5. Virtualization. Are you looking to lose a barroom argument? Mention to a long-time IBMer that virtualization is a new technology cooked up in Silicon Valley. Now be prepared to hear about virtualization running along quite nicely on 1960s mainframes, thank you very much. Of course, the difference this time around is that virtualization extends beyond the mainframe and IBM-only realm. But IBM did have all the pieces in place way back then.
6. Cloud computing. Remember how we used to chuckle about those 1940s and 1950s predictions that the world would only need four or five big computers? What a bunch of chuckleheads to think that. Now let's see, if Google keeps growing and Amazon keeps growing, that will leave room for three more big cloud companies. I still credit Salesforce.com's Marc Benioff for seeing this train leaving the station early, but those cloud predictors from the 1950s may have gotten the forecast correct.
7. Encryption. OK, we are in the wayback machine for the next couple. Why is it that when the credit card hacker breaks into the banking system, they get the actual user name and card number instead of a bunch of scrambled data? Is it because computer-based encryption was seen as too slow, costly and cumbersome when the financial systems were first built? Was it hubris for those early developers to consider their banking systems unhackable? It certainly wasn't because encryption was a new technology. I'd say on this one it is time to go tell the Spartans, who used encryption.
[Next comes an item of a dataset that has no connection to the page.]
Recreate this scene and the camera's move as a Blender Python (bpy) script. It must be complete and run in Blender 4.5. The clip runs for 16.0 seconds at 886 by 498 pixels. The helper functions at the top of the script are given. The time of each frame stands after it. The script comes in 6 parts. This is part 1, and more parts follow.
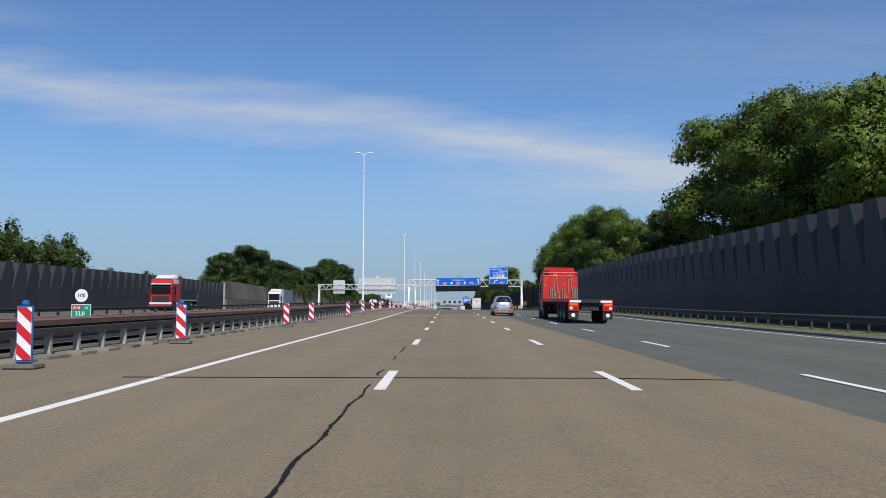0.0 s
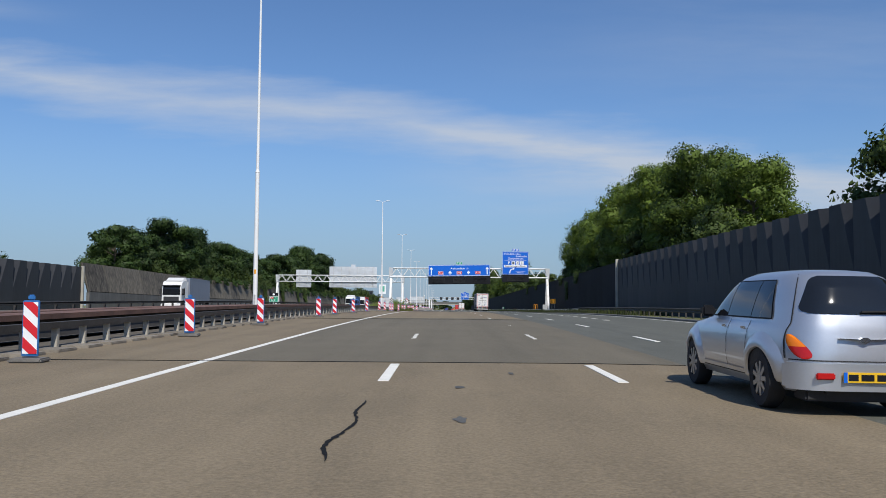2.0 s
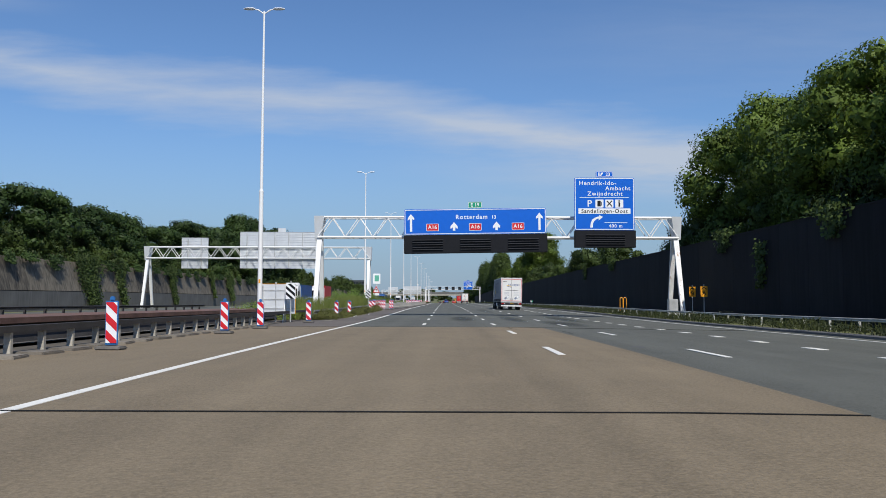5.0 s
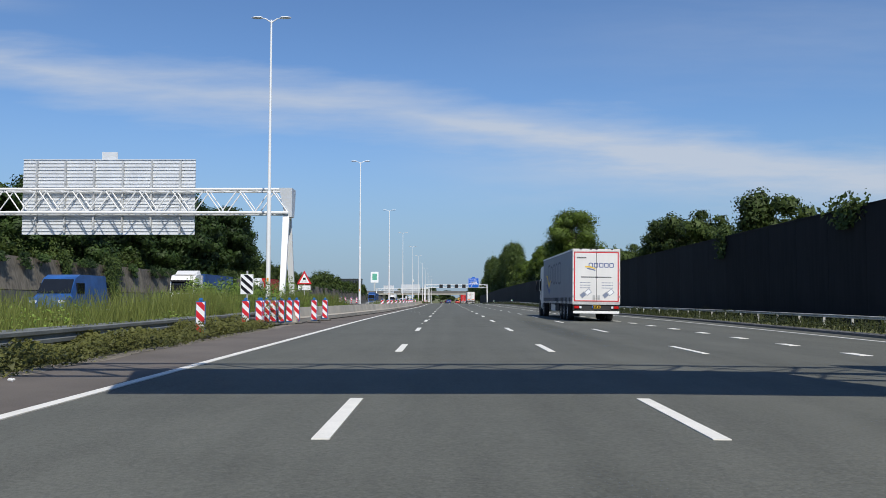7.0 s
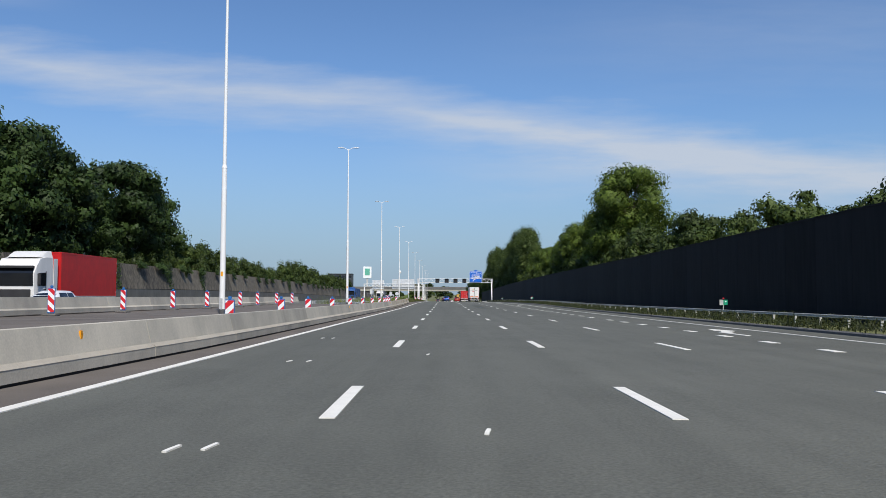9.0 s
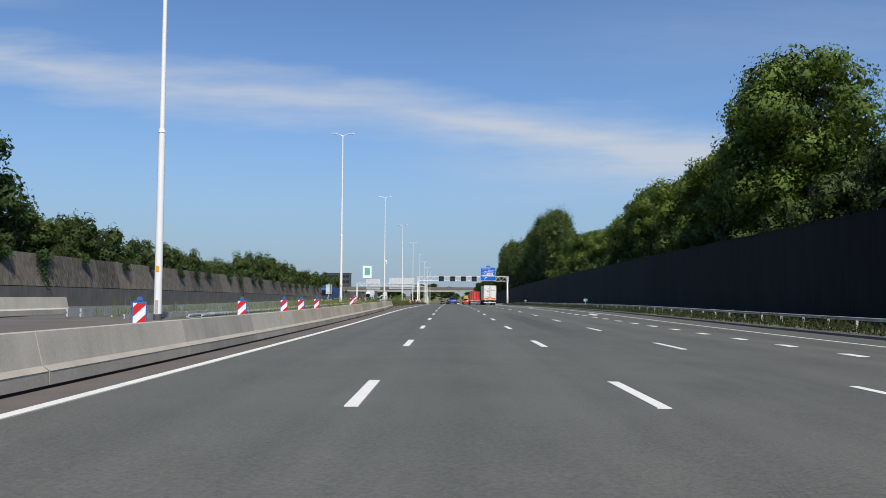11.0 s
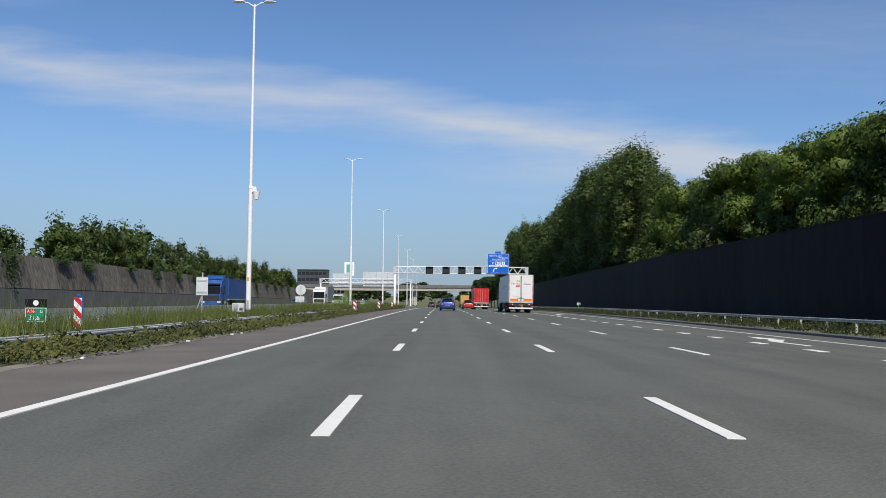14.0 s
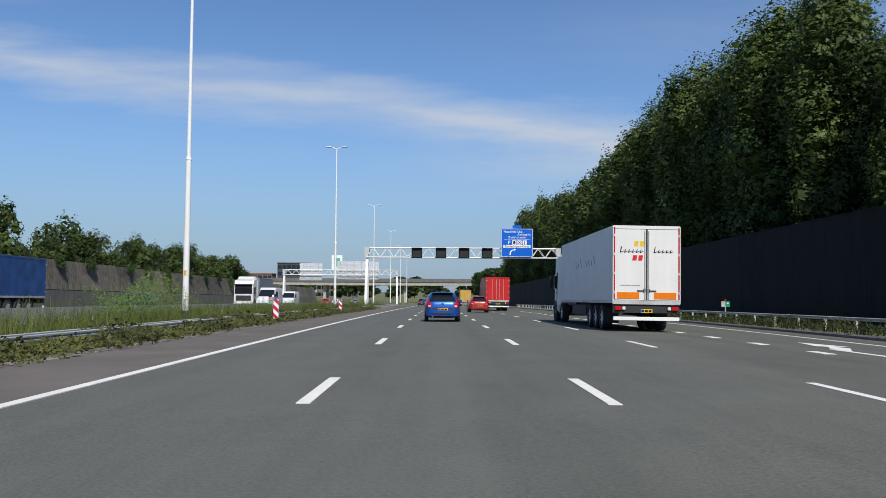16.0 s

8. Secure banking. When I bank online, I use a name and password to get to a banking site that shows me a nifty icon to assure me I am on the real banking site and not on some hack site in a former Soviet Republic. That cannot possibly be the summit of secure banking and online transactions. Real online security requires something you have (like a fob that is either hardware- or software-based), something you know and some way to determine who you really are. How old is that idea? Dan Brown could probably write a novel about the Templars' check cashing system.
9. Super insulation. In these green-energy-aware times, it is evident that the best energy conservation technique is to not use the energy in the first place rather than try to get more efficient use out of existing energy resources. You can retrofit your house to waste less energy and use more efficient heating and cooling systems, or you can build a super-efficient system from the start. Time to go on vacation. Maybe those old adobe dwellings have something to teach us after all.
10. Personal, pollution-free transportation. You want to travel a mile or so to the store or the library or school. Or maybe you just want to take a nice trip around the neighborhood. What choices do you have? You could walk around the block. You could put down the top on the convertible and at least feel like you were not so confined. Or you could jump on a vehicle first refined for easy, personal, pollution-free transportation in 1885. That would be a bicycle.